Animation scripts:
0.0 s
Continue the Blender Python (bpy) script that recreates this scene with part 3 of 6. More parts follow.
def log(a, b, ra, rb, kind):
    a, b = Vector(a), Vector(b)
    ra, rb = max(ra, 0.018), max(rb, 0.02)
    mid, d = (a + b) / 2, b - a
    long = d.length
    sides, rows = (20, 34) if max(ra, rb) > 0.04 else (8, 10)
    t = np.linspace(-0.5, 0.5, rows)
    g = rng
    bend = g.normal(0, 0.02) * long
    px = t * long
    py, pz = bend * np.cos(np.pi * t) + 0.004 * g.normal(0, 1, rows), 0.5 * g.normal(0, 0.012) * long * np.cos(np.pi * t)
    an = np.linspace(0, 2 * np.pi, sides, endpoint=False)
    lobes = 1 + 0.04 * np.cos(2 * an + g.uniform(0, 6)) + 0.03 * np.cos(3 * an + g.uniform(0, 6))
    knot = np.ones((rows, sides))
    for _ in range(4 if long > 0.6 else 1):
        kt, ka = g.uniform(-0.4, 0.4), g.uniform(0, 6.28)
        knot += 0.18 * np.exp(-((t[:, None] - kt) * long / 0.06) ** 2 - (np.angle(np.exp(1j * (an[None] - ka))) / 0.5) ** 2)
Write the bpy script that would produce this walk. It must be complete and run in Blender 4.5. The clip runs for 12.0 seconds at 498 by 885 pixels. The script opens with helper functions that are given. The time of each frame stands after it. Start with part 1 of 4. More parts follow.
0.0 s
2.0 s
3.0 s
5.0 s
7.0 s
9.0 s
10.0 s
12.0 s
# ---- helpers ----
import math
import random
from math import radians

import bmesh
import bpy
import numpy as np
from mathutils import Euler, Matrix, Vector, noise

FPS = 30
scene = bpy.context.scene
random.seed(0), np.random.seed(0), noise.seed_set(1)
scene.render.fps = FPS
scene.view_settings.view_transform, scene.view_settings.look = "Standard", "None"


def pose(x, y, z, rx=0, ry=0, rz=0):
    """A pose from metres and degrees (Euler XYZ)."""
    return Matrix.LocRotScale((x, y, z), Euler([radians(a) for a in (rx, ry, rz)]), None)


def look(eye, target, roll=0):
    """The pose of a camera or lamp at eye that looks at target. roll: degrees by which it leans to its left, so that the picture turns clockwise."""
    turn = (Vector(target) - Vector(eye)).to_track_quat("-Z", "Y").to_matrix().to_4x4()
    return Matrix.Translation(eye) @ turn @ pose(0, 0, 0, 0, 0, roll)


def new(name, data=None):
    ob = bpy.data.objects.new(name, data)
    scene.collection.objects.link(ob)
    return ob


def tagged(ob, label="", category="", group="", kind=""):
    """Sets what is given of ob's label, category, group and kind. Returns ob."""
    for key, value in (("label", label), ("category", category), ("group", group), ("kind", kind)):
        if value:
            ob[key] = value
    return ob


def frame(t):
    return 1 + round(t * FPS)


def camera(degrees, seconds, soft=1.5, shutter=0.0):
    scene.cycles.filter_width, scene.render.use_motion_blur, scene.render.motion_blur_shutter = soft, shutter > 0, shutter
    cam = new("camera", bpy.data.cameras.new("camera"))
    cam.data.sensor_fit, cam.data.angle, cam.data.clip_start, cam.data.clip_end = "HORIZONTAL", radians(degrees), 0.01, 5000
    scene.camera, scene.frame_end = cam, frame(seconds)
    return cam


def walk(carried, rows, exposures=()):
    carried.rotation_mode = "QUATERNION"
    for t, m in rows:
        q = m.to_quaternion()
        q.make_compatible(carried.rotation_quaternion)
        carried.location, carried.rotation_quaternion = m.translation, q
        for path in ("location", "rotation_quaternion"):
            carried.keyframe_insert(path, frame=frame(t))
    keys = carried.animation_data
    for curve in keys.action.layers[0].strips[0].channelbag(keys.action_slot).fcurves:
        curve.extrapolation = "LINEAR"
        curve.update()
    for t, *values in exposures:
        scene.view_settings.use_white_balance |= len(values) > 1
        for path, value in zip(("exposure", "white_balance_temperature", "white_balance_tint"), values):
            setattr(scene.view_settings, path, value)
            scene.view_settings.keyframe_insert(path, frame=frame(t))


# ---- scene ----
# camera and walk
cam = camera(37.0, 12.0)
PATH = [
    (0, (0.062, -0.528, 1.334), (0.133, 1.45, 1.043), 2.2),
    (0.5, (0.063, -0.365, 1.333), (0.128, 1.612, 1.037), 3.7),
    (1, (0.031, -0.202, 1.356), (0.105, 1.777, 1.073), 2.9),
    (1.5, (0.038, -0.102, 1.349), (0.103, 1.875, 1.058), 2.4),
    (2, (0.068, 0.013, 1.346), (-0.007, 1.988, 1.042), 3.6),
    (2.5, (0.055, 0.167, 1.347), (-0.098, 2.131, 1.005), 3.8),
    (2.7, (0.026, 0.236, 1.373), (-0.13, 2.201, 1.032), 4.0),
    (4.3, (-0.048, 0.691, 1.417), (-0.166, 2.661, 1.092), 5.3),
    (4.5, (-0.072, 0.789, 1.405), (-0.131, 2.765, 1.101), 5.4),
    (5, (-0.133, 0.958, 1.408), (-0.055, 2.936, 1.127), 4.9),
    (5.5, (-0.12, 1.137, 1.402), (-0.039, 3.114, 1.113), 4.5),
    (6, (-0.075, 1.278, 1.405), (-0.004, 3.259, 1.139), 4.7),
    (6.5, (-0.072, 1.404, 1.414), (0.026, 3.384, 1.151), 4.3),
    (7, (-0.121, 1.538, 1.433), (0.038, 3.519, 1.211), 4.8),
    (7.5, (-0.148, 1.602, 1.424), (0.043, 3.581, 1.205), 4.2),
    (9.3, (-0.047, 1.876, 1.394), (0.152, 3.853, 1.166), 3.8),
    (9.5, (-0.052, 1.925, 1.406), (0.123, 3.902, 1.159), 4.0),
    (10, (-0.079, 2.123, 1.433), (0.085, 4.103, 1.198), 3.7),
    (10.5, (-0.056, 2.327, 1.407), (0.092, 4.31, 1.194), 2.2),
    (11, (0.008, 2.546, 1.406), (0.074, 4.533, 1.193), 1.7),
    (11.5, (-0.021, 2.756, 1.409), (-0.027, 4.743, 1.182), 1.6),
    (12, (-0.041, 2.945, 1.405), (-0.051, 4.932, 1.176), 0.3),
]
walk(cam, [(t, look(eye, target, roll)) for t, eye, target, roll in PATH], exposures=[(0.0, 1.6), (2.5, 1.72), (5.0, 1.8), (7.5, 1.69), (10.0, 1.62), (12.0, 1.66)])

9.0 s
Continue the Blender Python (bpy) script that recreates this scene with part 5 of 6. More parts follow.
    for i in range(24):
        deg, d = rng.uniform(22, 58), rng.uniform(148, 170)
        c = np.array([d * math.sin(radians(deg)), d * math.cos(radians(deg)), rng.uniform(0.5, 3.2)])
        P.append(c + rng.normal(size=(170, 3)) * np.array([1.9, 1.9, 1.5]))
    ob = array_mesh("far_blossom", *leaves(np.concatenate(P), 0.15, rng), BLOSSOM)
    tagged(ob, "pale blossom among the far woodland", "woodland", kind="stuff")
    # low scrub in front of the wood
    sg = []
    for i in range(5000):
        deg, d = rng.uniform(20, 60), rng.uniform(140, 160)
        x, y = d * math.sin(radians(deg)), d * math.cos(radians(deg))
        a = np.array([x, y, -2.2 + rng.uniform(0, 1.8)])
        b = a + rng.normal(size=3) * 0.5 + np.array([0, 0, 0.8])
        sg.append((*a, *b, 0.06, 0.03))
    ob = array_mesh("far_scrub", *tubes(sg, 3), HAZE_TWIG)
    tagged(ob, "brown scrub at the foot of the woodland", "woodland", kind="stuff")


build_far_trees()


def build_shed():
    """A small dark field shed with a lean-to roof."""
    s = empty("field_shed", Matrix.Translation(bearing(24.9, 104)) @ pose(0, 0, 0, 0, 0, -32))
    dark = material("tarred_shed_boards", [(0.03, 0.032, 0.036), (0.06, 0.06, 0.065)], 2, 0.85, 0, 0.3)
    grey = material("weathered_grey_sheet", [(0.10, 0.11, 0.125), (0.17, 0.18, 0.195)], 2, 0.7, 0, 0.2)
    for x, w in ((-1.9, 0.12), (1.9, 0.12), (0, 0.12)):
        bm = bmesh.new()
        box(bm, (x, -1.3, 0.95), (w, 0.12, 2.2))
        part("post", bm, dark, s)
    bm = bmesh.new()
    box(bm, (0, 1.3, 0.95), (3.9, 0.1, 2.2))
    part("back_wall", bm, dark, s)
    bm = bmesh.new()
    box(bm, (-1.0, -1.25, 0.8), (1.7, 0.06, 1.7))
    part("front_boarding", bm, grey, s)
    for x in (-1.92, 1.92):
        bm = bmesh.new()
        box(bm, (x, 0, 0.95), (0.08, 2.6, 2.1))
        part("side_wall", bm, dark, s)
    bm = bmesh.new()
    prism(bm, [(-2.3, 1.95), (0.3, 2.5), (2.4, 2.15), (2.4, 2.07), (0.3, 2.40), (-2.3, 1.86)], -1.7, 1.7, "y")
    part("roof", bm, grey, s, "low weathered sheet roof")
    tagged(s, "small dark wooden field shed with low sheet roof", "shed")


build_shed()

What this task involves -
Print only the lines from the top of the data above down to the line holding "knot += 0.18", inclusive.

Answer to this problem -
0.0 s
Continue the Blender Python (bpy) script that recreates this scene with part 3 of 6. More parts follow.
def log(a, b, ra, rb, kind):
    a, b = Vector(a), Vector(b)
    ra, rb = max(ra, 0.018), max(rb, 0.02)
    mid, d = (a + b) / 2, b - a
    long = d.length
    sides, rows = (20, 34) if max(ra, rb) > 0.04 else (8, 10)
    t = np.linspace(-0.5, 0.5, rows)
    g = rng
    bend = g.normal(0, 0.02) * long
    px = t * long
    py, pz = bend * np.cos(np.pi * t) + 0.004 * g.normal(0, 1, rows), 0.5 * g.normal(0, 0.012) * long * np.cos(np.pi * t)
    an = np.linspace(0, 2 * np.pi, sides, endpoint=False)
    lobes = 1 + 0.04 * np.cos(2 * an + g.uniform(0, 6)) + 0.03 * np.cos(3 * an + g.uniform(0, 6))
    knot = np.ones((rows, sides))
    for _ in range(4 if long > 0.6 else 1):
        kt, ka = g.uniform(-0.4, 0.4), g.uniform(0, 6.28)
        knot += 0.18 * np.exp(-((t[:, None] - kt) * long / 0.06) ** 2 - (np.angle(np.exp(1j * (an[None] - ka))) / 0.5) ** 2)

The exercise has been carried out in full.